I felt pretty satisfied as a teacher at that moment. He and his group had formulated a scientifically-informed and sensible argument with which he did not agree. And in so doing, he showed that he could master scientific information he might have rejected were it presented in a way that it would have threatened his and his family’s worldview.
Just last week, he graduated and I had the chance to talk to his dad, the emailing parent. He and his son had talked about the debate. I told him I had created it in part because of his email. And he was pleased with that and the experience it gave his son. He agreed that whatever we might think climate change’s status as crisis or not, that we should all master sound information and concepts and learn to place them into coherent messages. It was, once again, very satisfying to have some evidence that developing the assignment using my understanding of identity protection and motivated reasoning had worked with at least one student.
It seems to me that I might have made some educational errors had I not known and thoughtfully strategized from the cultural cognition and related research. I encourage others to craft similar strategies to develop their students and the public’s/publics’ climate literacy. By attending to who we are, we have better chances at dealing with reality together. With the world’s climate changing as rapidly as it is, we need to use the best strategies we can so that we can be better ecological citizens.
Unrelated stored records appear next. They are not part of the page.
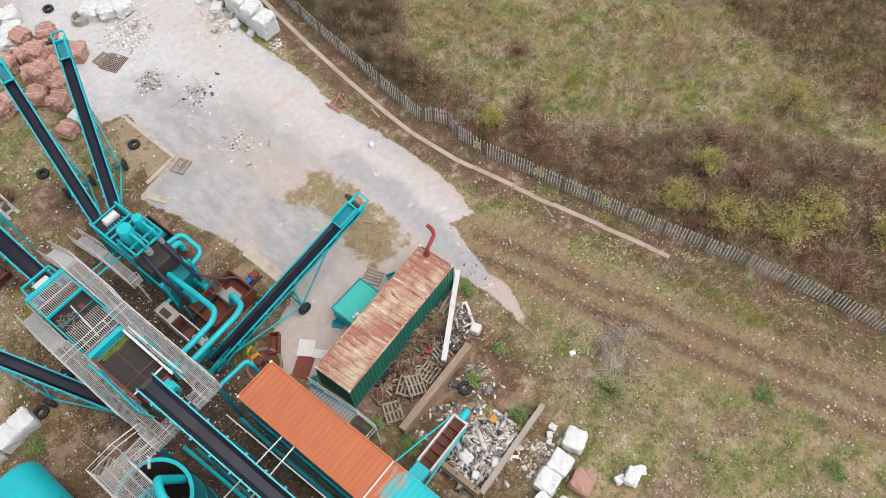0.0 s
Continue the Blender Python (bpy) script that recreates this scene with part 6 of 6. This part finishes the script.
for bx, by, tn, mt in ((7.7, 2.85, 5, WHITE), (9.0, 2.7, 0, WHITE), (10.15, 3.3, 12, WHITE), (11.35, 3.4, 8, WHITE), (12.85, 3.6, 18, WHITE), (11.35, 1.95, 12, PINK), (9.6, 1.7, 5, WHITE)):
    bale(bx, by, 0, 1.2, 1.15, 0.95, tn, mt, "white bulk bag slumped in a row" if mt is WHITE else "pinkish bulk bag beside white ones", "bulk_bag", "bulk bags", 0.07, False)
bale(2.85, 4.15, 0, 1.25, 1.15, 0.9, 25, CONCRETE, "grey block of compacted waste beside the conveyor", "waste_block", "blocks", 0.08, False)
for bx, by, s in ((13.4, 0.2, 0.9), (12.9, 0.6, 0.55), (14.0, 0.1, 0.6), (12.3, 4.8, 0.38), (12.75, 4.95, 0.42), (12.0, 4.6, 0.3), (3.7, 4.0, 0.4), (16.9, 6.8, 0.35), (19.85, 26.2, 0.4)):
    bale(bx, by, 0, s, s * 0.8, s * 0.6, sr.uniform(0, 180), WHITE, "lump of pale rubble or torn white sack", "pale_lump", "lumps", 0.12, False)
for tx, ty in ((-5.75, 26.6), (12.45, 54.6), (11.2, 9.95), (3.4, 40.9), (9.0, 38.4), (6.9, 22.6)):
    ob = thing("old_tyre", "old black tyre lying on its side", "tyre", pose(tx, ty, 0.13 + max(0, ground_z(tx, ty)), 0, 0, 0), "tyres")
    part("casing", WHEEL_TYRE, None, ob, m=pose(0, 0, 0, 0, 0, 0))
ring = thing("concrete_ring", "short concrete pipe ring on the rubble", "pipe ring", pose(13.5, 51.6, 0))
part("ring", revolve(bmesh.new(), [(0.55, 0), (0.68, 0), (0.68, 0.5), (0.55, 0.5), (0.55, 0)], 24), CONCRETE, ring)


# ---- skips ----
def skip(m, fill, label):
    ob = thing("waste_skip", label, "skip", m, "skips")
    for s in (-1, 1):
        bm = bmesh.new()
        v = [bm.verts.new(p) for p in ((s * 0.85, -1.2, 0.12), (s * 0.85, 1.2, 0.12), (s * 0.92, 1.85, 1.2), (s * 0.92, -1.85, 1.2))]
        v2 = [bm.verts.new((p.co.x - s * 0.05, p.co.y, p.co.z)) for p in v]
        for i in range(4):
            bm.faces.new((v[i], v[(i + 1) % 4], v2[(i + 1) % 4], v2[i]))
        bm.faces.new(v)
        bm.faces.new(v2[::-1])
        part("side_plate", bm, RUST_RED, ob)
        part("end_plate", bar(bmesh.new(), (0, s * 1.2, 0.15), (0, s * 1.83, 1.18), 1.7, 0.05), RUST_RED, ob)
        part("top_rail", block((s * 0.92 - 0.05, -1.88, 1.2), (s * 0.92 + 0.05, 1.88, 1.29)), RUST, ob)
        part("end_rail", block((-0.87, s * 1.85 - 0.05, 1.2), (0.87, s * 1.85 + 0.05, 1.29)), RUST, ob)
        for t in (-0.6, 0.6):
            part("rib", bar(bmesh.new(), (s * 0.88, t, 0.15), (s * 0.97, t * 1.3, 1.2), 0.08), RUST, ob)
    part("floor", block((-0.86, -1.25, 0.05), (0.86, 1.25, 0.12)), RUST, ob)
    part("fill", lumpy((1.6, 2.9, 0.75), sr.random() * 30, 8, 0.1), fill, ob, "loose rubbish filling the skip", m=pose(0, 0, 0.13))
    return ob


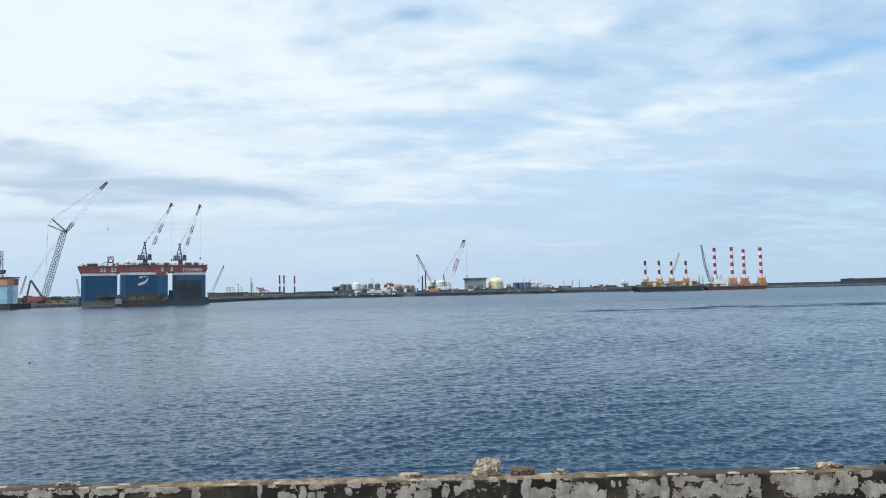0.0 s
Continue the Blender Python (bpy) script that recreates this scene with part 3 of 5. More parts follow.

Peter Buckland is completing his two-year term as Director of Sustainability at the Kiski School. He has worked on energy, waste, land, and educational projects ranging from gardens and an arboretum to a comprehensive energy strategy and teacher development. He sees his purpose as making possibilities for all people to become better ecological citizens, people who “recognizes the importance and interconnectivity of all living beings, human and non-human…[who] understands that she or he is responsible to all beings and actively seeks sustainable futures for them” (Kissling and Barton, 2013). He is finishing his doctorate in Educational Theory and Policy at Penn State University.